Emergence of Floquet edge states in the coupled Su-Schrieffer-Heeger model

TL;DR

This paper investigates how periodic driving in coupled Su-Schrieffer-Heeger chains induces non-equilibrium topological edge states, revealing new dynamical phases and pseudospin oscillation patterns that distinguish trivial and topological states.

Contribution

It demonstrates the emergence of non-equilibrium topological edge states in driven coupled SSH chains and introduces a method to identify phases via pseudospin oscillations.

Findings

Emergence of non-equilibrium edge states with topological properties

Distinct pseudospin oscillation patterns for trivial and topological phases

Observation of non-integer winding numbers in the system

Abstract

The emergence of non equilibrium topological phases in low dimensional systems offers an interesting route for material properties engineering.

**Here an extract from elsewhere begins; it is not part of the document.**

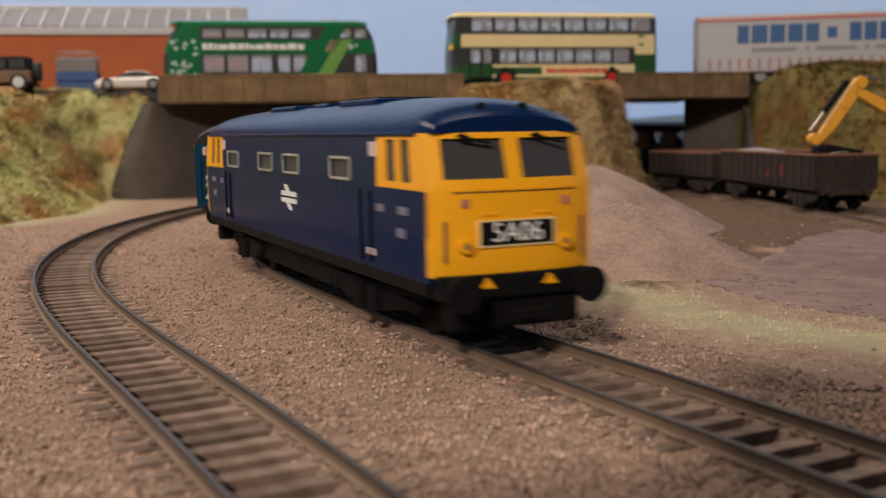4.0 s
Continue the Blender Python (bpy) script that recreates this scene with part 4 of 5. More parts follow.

We analyze the dynamical modulation of two coupled one-dimensional chains, described by the Su-Schrieffer-Heeger model. We find that the interplay of driving interactions and interchain coupling leads to the emergence of non-equilibrium edge states with nontrivial topological properties. Using an effective Hamiltonian approach, we quantify the emergent topological phases via the winding number and show that oscillations in the mean pseudospin polarization arise as a consequence of the periodic modulation. The patterns of these pseudospin oscillations are different for the static trivial and topological phases offering a dynamical means to distinguish both physical configurations. The system also exhibits non integer values of the winding number, which have been recently reported experimentally in connection to spin textures.